Pour Brian MacGloin c’est une évidence : « La production est vraiment essentielle parce que nous écoutons aussi bien des musiques d’archives que LCD Soundsystem, Led Zeppelin que de l’Ambient, de la House ou de la Techno. Ça a influencé notre musique. »
Brian ajoute que cette signature sonore doit aussi beaucoup au musicien et ingénieur du son Irlandais John « Spud » Murphy. Cet expert des subs et des drones a beaucoup aidé Lankum à forger son architecture sonore. Il travaille également avec Ye Vagabonds, le duo Varo ou encore l’autrice-compositrice expérimentale Katie Kim.
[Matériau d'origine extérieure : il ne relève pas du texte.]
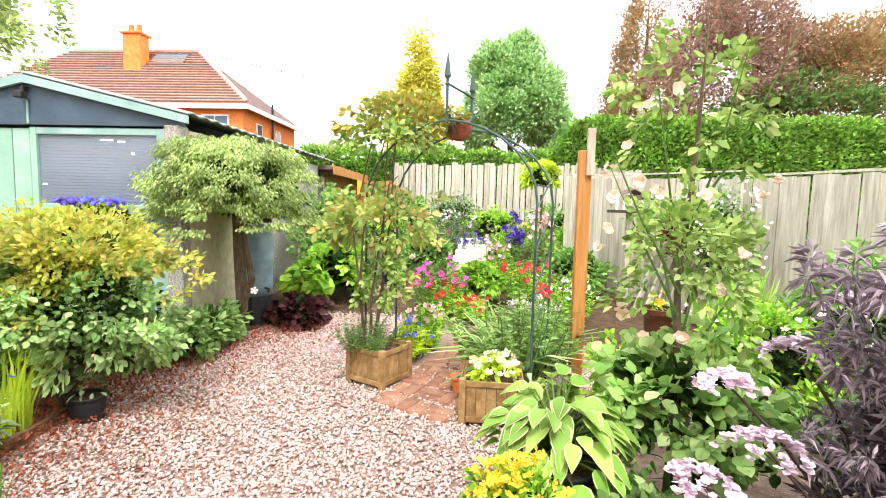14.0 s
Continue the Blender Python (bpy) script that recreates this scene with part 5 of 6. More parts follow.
water_butt()
q = plant("heuchera", "dark crimson-brown heuchera mounds", 3.95, 8.55, 0)
bush(q, 700, (0, 0, 0.14), (0.26, 0.36, 0.17), 0.085, DARKRED, 40, width=0.9)
q = plant("groundcover", "low dark green leaves under the shrubs", 3.42, 7.45, 0)
bush(q, 1700, (0, 0, 0.18), (0.26, 0.75, 0.2), 0.08, GREEN_D, 70, 0.2, width=0.5)
blooms("flower", [(0.35, 0.35, 0.52)], [(0.5, -1, 0.2)], 0.05, WHITE_P, q, 5)
q = plant("fatsia", "broad bright green leaves beyond the water butt", 4.0, 9.7, 0.05)
bush(q, 900, (0, 0, 0.4), (0.5, 0.6, 0.36), 0.13, GREEN_A, 60, 0.25, width=0.8)
q = plant("laburnum", "mixed green shrubs along the outbuilding wall", 3.65, 11.0, 0.2, "shrub")
bush(q, 2600, (0, 0, 0.7), (0.45, 1.2, 0.75), 0.08, GREEN_B, 90, 0.2)

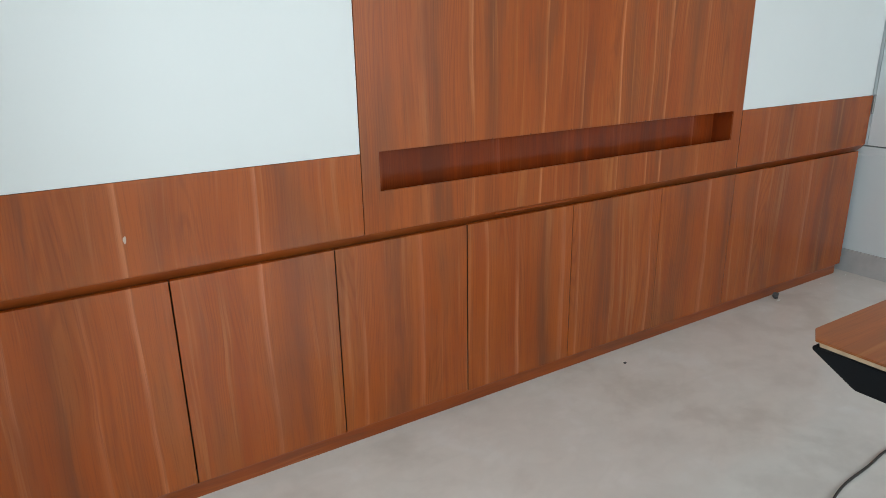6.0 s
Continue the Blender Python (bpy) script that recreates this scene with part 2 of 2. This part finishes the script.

Ces artistes d’horizons différents s’enrichissent les uns les autres. Le 6 janvier 2021, Katie Kim, Radie Peat et Elly Myler la percussionniste de Percolator, le groupe de Murphy, également aux manettes, se sont réunis pour proposer un show virtuel, à l’occasion de Nollaig Na mBan, le Noël des femmes de la tradition irlandaise.
L’émergence de ce mouvement a également bénéficié de la ténacité et de l’enthousiasme du journaliste, homme de radio et d’images Donal Dineen, qui l’a soutenu mordicus dans différents médias et de la persévérance du réalisateur Myles O Reilly qui, caméra en main, a documenté cette scène et provoqué des rencontres entre musiciens pour les besoins de son site “Arbutrus Yarns“ ou sa série “This Ain’t No Disco“, animée par Dineen.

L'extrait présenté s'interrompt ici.